After the CCRU, Eshun founded with Anjalika Sagar The Otolith Group, a collective working in film and visual art that was nominated for the Turner Prize in 2010. In 2003 he returned to Afrofuturism in an essay and shifted his own approach in the process. The future, so his consideration there, is by now a business. Corporations, consultancies, and governments produce forecasts by the yard, and those forecasts orient the present. Design a future under such conditions and you're working in an occupied field and have to ask first who owns the futures already there.

Core Claim

In More Brilliant Than the Sun, Kodwo Eshun refused to read Black music as an expression of experience and described it instead as sonic fiction, designing worlds rather than mapping existing ones. His canon from Sun Ra through George Clinton to Drexciya and jungle shows musicians who give themselves another origin instead of petitioning for recognition. His anti-humanism differs from Land's in that it's no resolution but a reckoning, drawn by people to whom humanism was not open across four hundred years.

The Critic

The dismissal of expression theory has a price, and Eshun later named it himself. Detroit is the city where the car industry was built and from which it vanished, and the techno that arose there came out of empty factories and empty houses. Hear only the machine in that music and dismiss the conditions as background noise and you miss what it's about. Expression theory was too narrow and it was not wrong. Eshun's correction of 2003, in which the question of power over the future returns, reads like a silent retraction.
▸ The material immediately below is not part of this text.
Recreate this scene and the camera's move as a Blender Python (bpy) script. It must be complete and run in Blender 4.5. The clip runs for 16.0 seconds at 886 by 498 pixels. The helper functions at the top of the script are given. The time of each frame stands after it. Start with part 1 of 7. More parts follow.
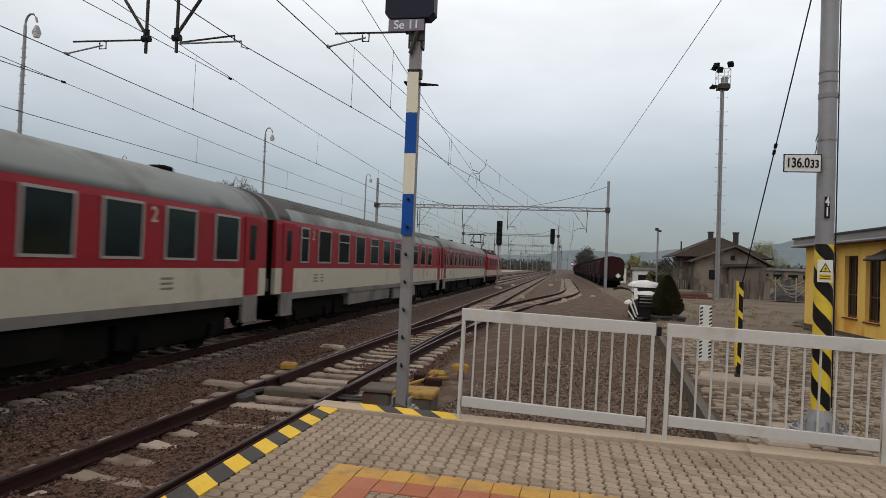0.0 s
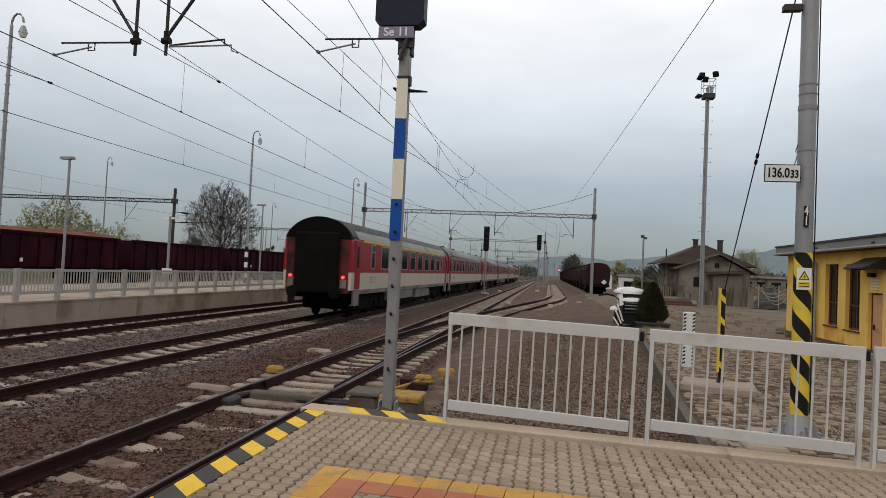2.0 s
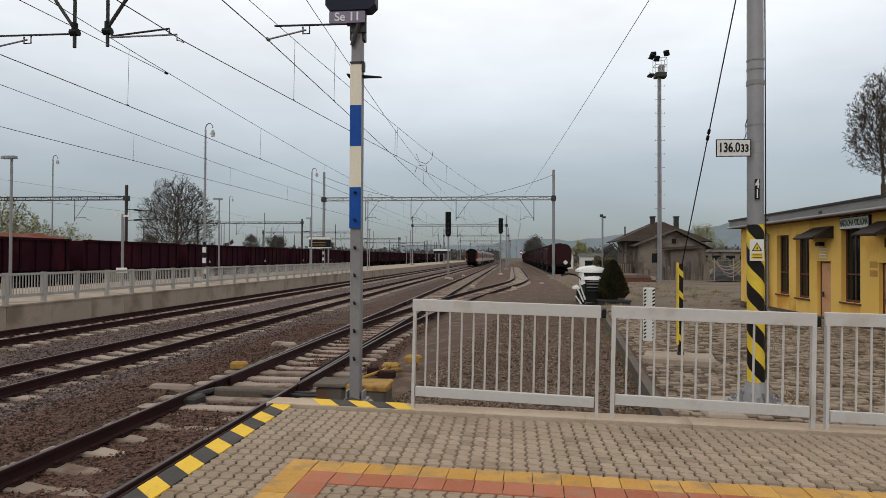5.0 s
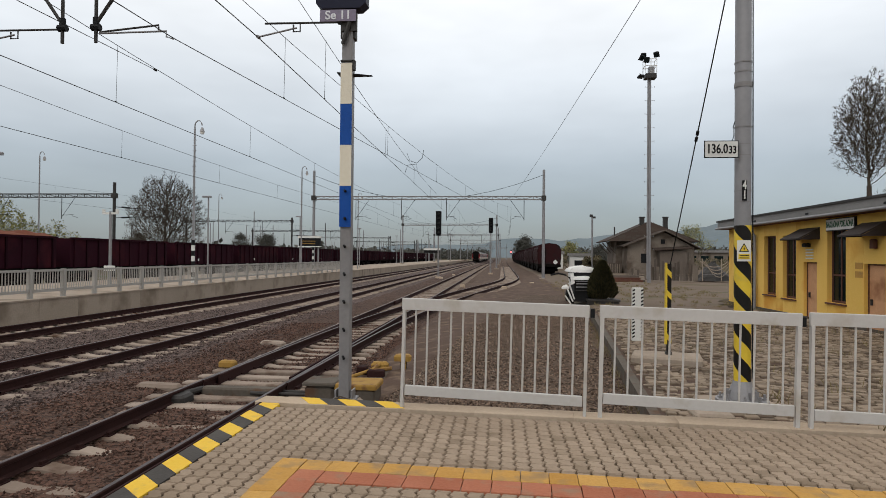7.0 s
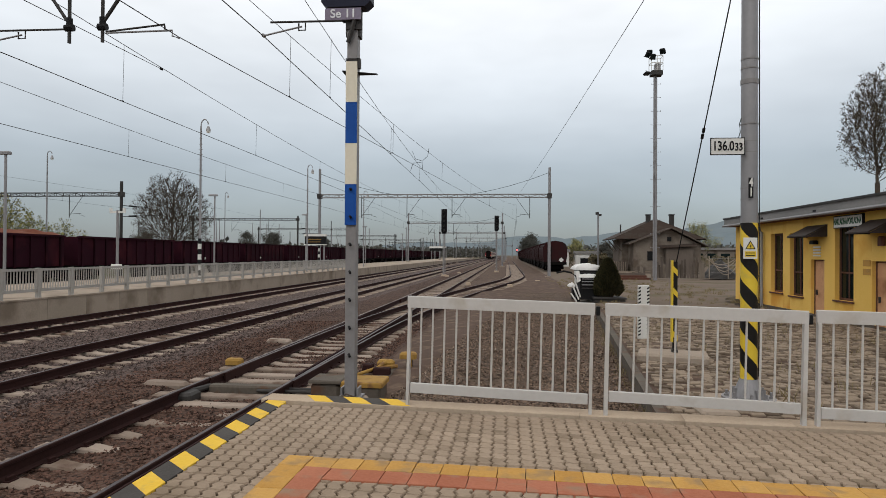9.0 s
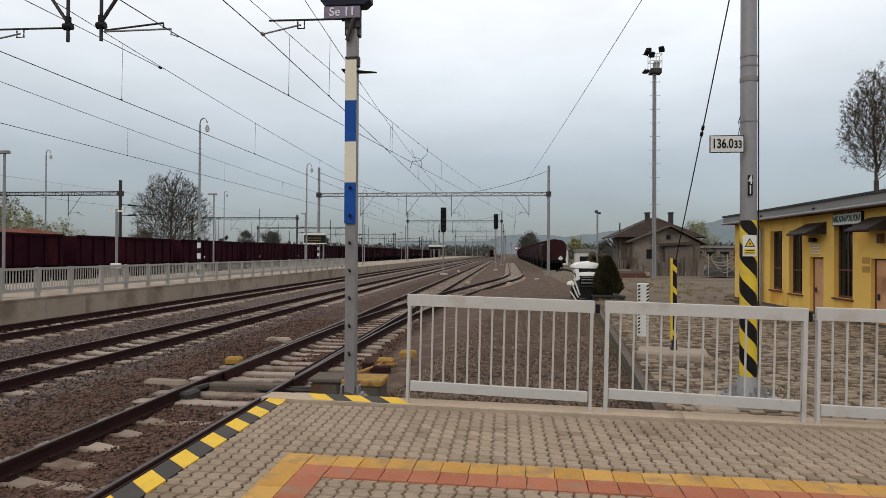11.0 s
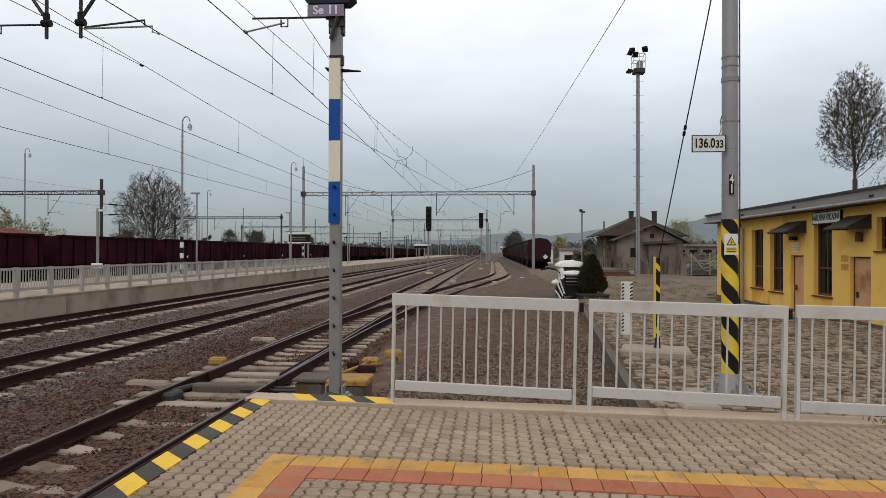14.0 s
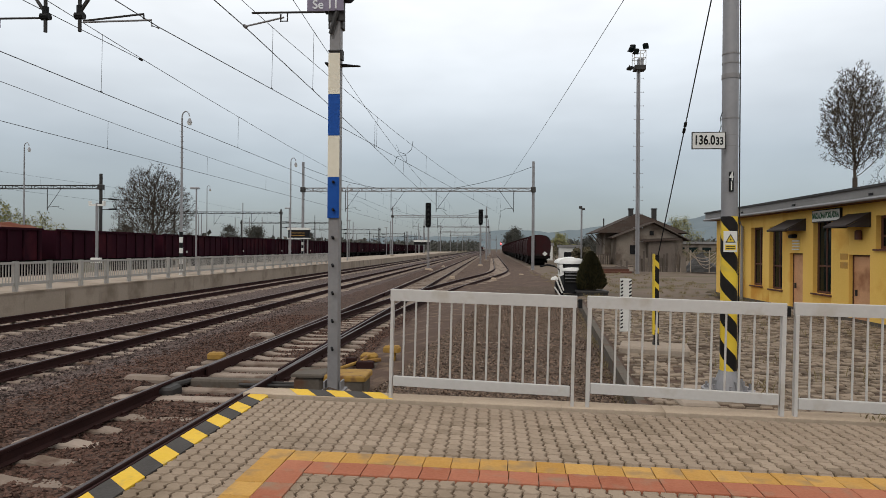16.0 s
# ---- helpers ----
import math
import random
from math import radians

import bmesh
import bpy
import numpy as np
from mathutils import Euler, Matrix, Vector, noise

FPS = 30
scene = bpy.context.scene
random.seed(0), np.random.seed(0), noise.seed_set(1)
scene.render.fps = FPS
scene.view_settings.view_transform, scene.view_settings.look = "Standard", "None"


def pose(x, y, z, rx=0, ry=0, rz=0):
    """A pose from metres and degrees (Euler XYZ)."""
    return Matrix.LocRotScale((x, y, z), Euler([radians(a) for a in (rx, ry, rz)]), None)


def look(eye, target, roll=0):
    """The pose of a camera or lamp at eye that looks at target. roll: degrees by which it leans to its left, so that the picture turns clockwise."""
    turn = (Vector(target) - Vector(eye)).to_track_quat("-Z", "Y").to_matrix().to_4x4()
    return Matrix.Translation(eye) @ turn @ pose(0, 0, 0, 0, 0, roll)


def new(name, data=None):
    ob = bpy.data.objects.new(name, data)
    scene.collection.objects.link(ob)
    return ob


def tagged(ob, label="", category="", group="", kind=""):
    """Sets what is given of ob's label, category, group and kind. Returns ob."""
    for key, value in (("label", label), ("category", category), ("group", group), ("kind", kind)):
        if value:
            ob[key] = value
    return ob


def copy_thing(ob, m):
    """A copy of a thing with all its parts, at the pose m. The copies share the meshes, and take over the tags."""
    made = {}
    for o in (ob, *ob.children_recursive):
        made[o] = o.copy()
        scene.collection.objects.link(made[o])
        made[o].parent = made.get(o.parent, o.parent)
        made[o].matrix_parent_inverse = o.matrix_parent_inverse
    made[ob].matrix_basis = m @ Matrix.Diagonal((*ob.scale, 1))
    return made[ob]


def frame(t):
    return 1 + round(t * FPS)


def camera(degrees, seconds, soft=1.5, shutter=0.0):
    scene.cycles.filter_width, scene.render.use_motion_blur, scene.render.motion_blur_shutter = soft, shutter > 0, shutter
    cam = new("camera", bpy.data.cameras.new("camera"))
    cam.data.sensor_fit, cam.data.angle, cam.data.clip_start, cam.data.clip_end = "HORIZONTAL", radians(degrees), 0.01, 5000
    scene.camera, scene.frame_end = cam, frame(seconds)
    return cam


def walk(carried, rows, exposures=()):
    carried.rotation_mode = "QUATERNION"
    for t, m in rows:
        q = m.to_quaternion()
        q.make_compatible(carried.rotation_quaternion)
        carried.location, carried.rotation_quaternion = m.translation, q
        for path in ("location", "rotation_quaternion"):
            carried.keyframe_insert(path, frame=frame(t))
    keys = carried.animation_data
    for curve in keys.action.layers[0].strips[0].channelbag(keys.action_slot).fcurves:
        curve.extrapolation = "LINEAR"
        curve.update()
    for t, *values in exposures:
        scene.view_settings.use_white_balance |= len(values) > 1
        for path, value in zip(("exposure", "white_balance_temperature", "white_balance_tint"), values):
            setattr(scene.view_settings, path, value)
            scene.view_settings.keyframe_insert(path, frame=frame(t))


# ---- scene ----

His style carries the same problem as Land's. A book running faster than understanding produces assent it hasn't grounded, and it turns objection into slow-wittedness. Look in Eshun for the place where a thesis gets tested and you look a long time. He writes sonic fiction about sonic fiction, and that consistency is elegant and immunising.

What remains from this volume nonetheless is the sharpest contribution the CCRU's milieu produced, and it doesn't come from the theory. Sun Ra, Clinton, and Drexciya didn't get their position from Deleuze. They built it because they needed it, and Eshun described it. With that the question stands in the room the course has lacked until here. Whoever rejects the human should say whether they ever counted as one. Land rejected a standing that belonged to him. The musicians Eshun writes about rejected one that had been withheld from them. Two movements with the same word and unequal cover, and the weaker of the two is the more famous.

Bridge to the Next Volume

Eshun remained a writer. His closest companion in the group's milieu went further and made the music itself. Volume 22 turns to Steve Goodman, who produces under the name Kode9, founded the label Hyperdub, and developed in Sonic Warfare a theory that sets in beneath meaning, where vibration meets the body. With him the fourth module closes, and the course turns to the aftermath that set in once the group dissolved.